Germany’s Chancellor Olaf Scholz and Italian Prime Minister Mario Draghi publicly backed the decision, as both countries scramble to find replacements for Russian natural gas supplies they are heavily reliant on.
“Gas will be needed temporarily and that is why there may be investments that make sense, in this transition phase, and that therefore may need to be supported,” Scholz told reporters after the summit. His country has responded to Russia’s cuts by reviving coal plants and providing financing to secure gas supplies from other exporters. Similarly, Draghi said publicly on Sunday that there are short-term needs for investment in gas infrastructure “in developing countries and elsewhere.” At a news conference on a G7 investment drive in developing nations – as reported by Reuters – Draghi said it should be possible to convert such infrastructure to use hydrogen in the future.

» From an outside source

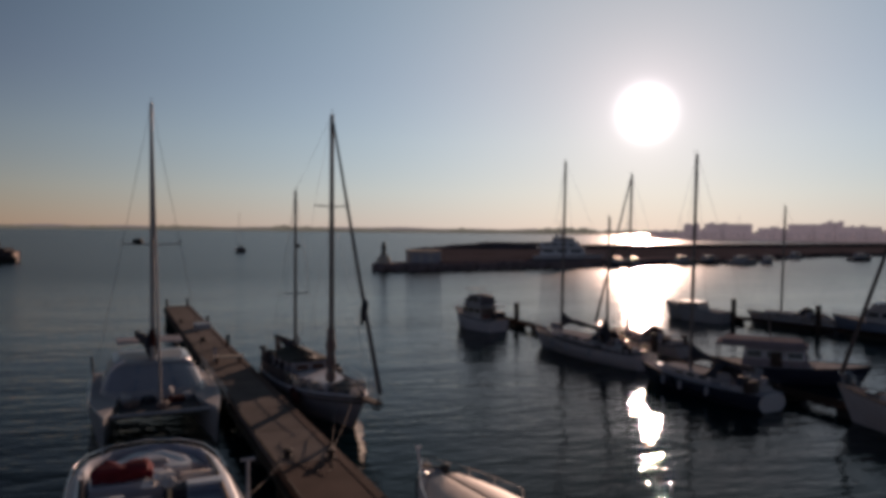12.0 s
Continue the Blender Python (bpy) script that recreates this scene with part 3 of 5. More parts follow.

Luca Bergamaschi, executive director of the climate change think tank ECCO told Bloomberg that, while there is “no backtracking from the COP26 commitment”, the ultimate proof lies in the investment choices that the G7 countries will make over the next months.
EO’s Position: The current energy crisis may be hindering the current pace of global green transition, forcing countries to step up their fossil fuel production. But there is no doubt that the only way the world will ever truly achieve energy independence is to phase out fossil fuels altogether. Thus, countries must stop fossil fuel investments as soon as possible.